從山頂往下看,峽穀飛過的鳥像一群魚遊過白霧的河流。
鳥脊背黝黑,張開翅,伸出尖尖的喙。
高山頂上草葉凜立。所有的草都趟過雲的河流,被雲抱過又鬆開。山頂的草瞭望三十裏外的風景。
鳥群飛過峽穀,像鑽進山的口袋。懸崖的野花數不勝數,孤鬆的鬆葉是一把梳過流雲的木梳。
鳥逆風而飛,氣流裹著水的濕意,天空的藍色隻剩下最後一層。藍的後麵,清白無盡。
鳥群像從山頂撒下的一簸箕樹葉,樹葉在風裏聚首,重新攢成一棵樹。
高山高,風吹走了山頂多餘的裝飾之物。石頭縫裏沒有土,隻有樹,低矮的鬆樹撫倚巨石。被風搜索過的山頂,野花貼著地皮,花瓣小,如山的領子的鈕扣。
山頂見不到鳥棲,如同見不到野果和草籽,岩石在風中眯起眼睛,鳥糞早已風幹。我在山頂發現一隻踉蹌的野蜂,它老了,或醉在蜜裏,翅膀零落如船槳,仿佛想用這隻槳支起不中用的帶黑道的身軀。勁風的山頂竟飛來一隻野蜂,鳥飛低於峽穀,野蜂是怎樣飄上來的呢?
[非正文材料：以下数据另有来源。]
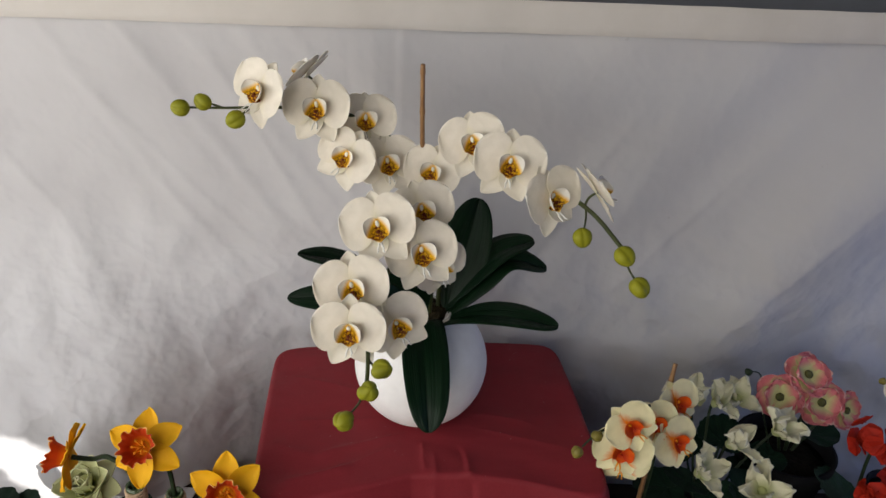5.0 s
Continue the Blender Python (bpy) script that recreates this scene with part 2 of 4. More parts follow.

鳥在峽穀裏飛,像在隧道裏賽跑。風把隧道擠出裂縫,逆風的鳥,翅膀集合著滿舵的力量。從生物生理學來說,胸大肌在鳥的身上占了最大的比例。鳥的胸肌牽拉翅膀,一升一拍,力量比人做單杠的引體向上大百倍。
小小的鳥們都是力量家。啄木鳥用喙敲擊樹的力量有幾十公斤,鳥的雙足從樹枝彈跳起飛,力量有十幾公斤。沒有彈起的高速,鳥飛不起來。鳥身上沒有贅肉,它們不貯存脂肪。最可喜的是鳥的羽毛,那是一片壓著一片的花瓣,如繡上去的清朝官服的補子,是仿生學家至今沒研究清爽的防水防寒的係統工程。
山頂的野草隻有短短的葉,趴在石頭上。在風裏,它們習慣於匍匐的姿態,人間叫低調。自然界的事物沒有一件不合理。沒有哪種動植物違背環境倫理而高調,它們不會無理由地高大、絢麗、尖銳、臃腫或苗條;它們不做不近情理、不知好歹的事,它們不是人。山頂的石頭如桌如凳,宛如待客之地,常來坐的隻有白雲。
白雲攜二三子,來這裏歇息,或晤談。人想象不出雲彩在一起談一些什麼話,如古人雲的雲。去白雲坐過的石凳上坐一坐,有成仙的意味。凡此類可以成仙之地,風都大,褲子呼啦呼啦灌成兩個麵口袋,頭發如水草朝一個方向漂,耳朵裏灌滿風聲。那麼,成仙之後做什麼呢?什麼也做不成,風太大。站著趴著都不適宜,看書唱歌也不適宜。成仙需要一般人不具備的堅強。小鳥們都不想成仙,從峽穀飛過去,像一群魚。